> _Required work_
The data below should be printed in full, exactly, and without any of its images.
____________________
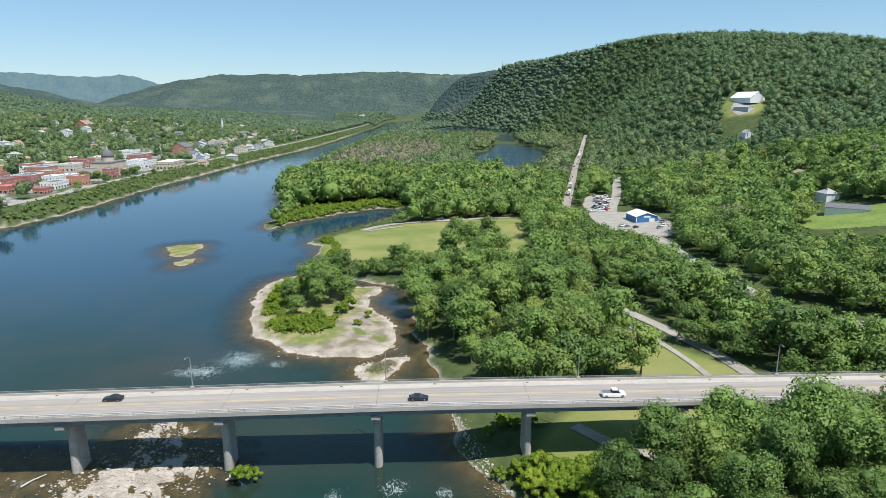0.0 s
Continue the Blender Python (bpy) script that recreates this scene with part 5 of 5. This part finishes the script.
# behind the bridge, right of the creek
fill(NEAR, [(14, 178), (22, 164), (40, 164), (54, 172), (62, 190), (72, 210), (70, 250), (62, 290), (40, 296), (22, 300), (6, 300), (-4, 272), (-3, 240), (1, 214), (8, 186)], 8.6, (0.85, 1.42), 3)
for x, y, s in ((70, 125, 1.3), (79, 126, 1.25), (88, 124, 1.45), (97, 126, 1.3), (106, 124, 1.4), (115, 126, 1.35), (92, 116, 1.35), (62, 122, 1.15), (102, 115, 1.3)):
    plant(CLOSE, x, y, s)
plant([NEAR[2]], 67, 176, 1.05)
plant([NEAR[0]], 60, 181, 0.95)
fill(NEAR, [(-2, 300), (16, 304), (14, 318), (-10, 316), (-24, 312), (-14, 302)], 7.0, (0.5, 0.75), 4)
fill(NEAR, [(-24, 332), (-18, 322), (-6, 322), (-10, 336), (-20, 340)], 7.0, (0.6, 0.8), 5)
fill(NEAR, [(12, 330), (34, 318), (44, 336), (38, 356), (20, 356)], 8.0, (0.95, 1.2), 6)
fill(NEAR, [(66, 330), (84, 330), (92, 300), (90, 270), (78, 262), (70, 290)], 8.0, (0.8, 1.0), 7)
# island
for x, y, s in ((-46, 276, 1.2), (-40, 284, 1.2), (-53, 285, 1.0), (-37, 271, 0.9), (-44, 290, 1.0), (-60, 260, 0.72), (-55, 249, 0.66), (-62, 270, 0.6), (-50, 268, 0.95), (-48, 260, 0.8), (-43, 264, 0.9), (-56, 278, 0.9), (-50, 296, 0.8), (-58, 294, 0.65)):
    plant(NEAR, x, y, s, "dense dark green tree on the gravel island")
for x, y, s in ((-36, 250, 1.5), (-33, 256, 1.8), (-66, 256, 1.2), (-70, 268, 1.3), (-70, 282, 1.2), (-68, 294, 1.3), (-62, 302, 1.3), (-54, 232, 1.1), (-28, 236, 0.8), (-24, 246, 0.9), (-48, 238, 1.2), (-42, 236, 1.1), (-52, 240, 1.2), (-44, 242, 1.2), (-46, 247, 1.2), (-39, 239, 1.0), (-50, 244, 1.0), (-62, 250, 0.9), (-66, 262, 0.9), (-64, 278, 0.9), (-60, 290, 0.8), (-38, 244, 0.9)):
    plant(BUSH, x, y, s)
# snagged bush at the pier
plant(BUSH, -44.5, 131, 1.25, "green bush and driftwood caught against a bridge pier", -0.3)
plant(BUSH, -41.5, 133, 1.0, "green bush and driftwood caught against a bridge pier", -0.3)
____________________
> _Answer in full_
0.0 s
Continue the Blender Python (bpy) script that recreates this scene with part 5 of 5. This part finishes the script.
# behind the bridge, right of the creek
fill(NEAR, [(14, 178), (22, 164), (40, 164), (54, 172), (62, 190), (72, 210), (70, 250), (62, 290), (40, 296), (22, 300), (6, 300), (-4, 272), (-3, 240), (1, 214), (8, 186)], 8.6, (0.85, 1.42), 3)
for x, y, s in ((70, 125, 1.3), (79, 126, 1.25), (88, 124, 1.45), (97, 126, 1.3), (106, 124, 1.4), (115, 126, 1.35), (92, 116, 1.35), (62, 122, 1.15), (102, 115, 1.3)):
    plant(CLOSE, x, y, s)
plant([NEAR[2]], 67, 176, 1.05)
plant([NEAR[0]], 60, 181, 0.95)
fill(NEAR, [(-2, 300), (16, 304), (14, 318), (-10, 316), (-24, 312), (-14, 302)], 7.0, (0.5, 0.75), 4)
fill(NEAR, [(-24, 332), (-18, 322), (-6, 322), (-10, 336), (-20, 340)], 7.0, (0.6, 0.8), 5)
fill(NEAR, [(12, 330), (34, 318), (44, 336), (38, 356), (20, 356)], 8.0, (0.95, 1.2), 6)
fill(NEAR, [(66, 330), (84, 330), (92, 300), (90, 270), (78, 262), (70, 290)], 8.0, (0.8, 1.0), 7)
# island
for x, y, s in ((-46, 276, 1.2), (-40, 284, 1.2), (-53, 285, 1.0), (-37, 271, 0.9), (-44, 290, 1.0), (-60, 260, 0.72), (-55, 249, 0.66), (-62, 270, 0.6), (-50, 268, 0.95), (-48, 260, 0.8), (-43, 264, 0.9), (-56, 278, 0.9), (-50, 296, 0.8), (-58, 294, 0.65)):
    plant(NEAR, x, y, s, "dense dark green tree on the gravel island")
for x, y, s in ((-36, 250, 1.5), (-33, 256, 1.8), (-66, 256, 1.2), (-70, 268, 1.3), (-70, 282, 1.2), (-68, 294, 1.3), (-62, 302, 1.3), (-54, 232, 1.1), (-28, 236, 0.8), (-24, 246, 0.9), (-48, 238, 1.2), (-42, 236, 1.1), (-52, 240, 1.2), (-44, 242, 1.2), (-46, 247, 1.2), (-39, 239, 1.0), (-50, 244, 1.0), (-62, 250, 0.9), (-66, 262, 0.9), (-64, 278, 0.9), (-60, 290, 0.8), (-38, 244, 0.9)):
    plant(BUSH, x, y, s)
# snagged bush at the pier
plant(BUSH, -44.5, 131, 1.25, "green bush and driftwood caught against a bridge pier", -0.3)
plant(BUSH, -41.5, 133, 1.0, "green bush and driftwood caught against a bridge pier", -0.3)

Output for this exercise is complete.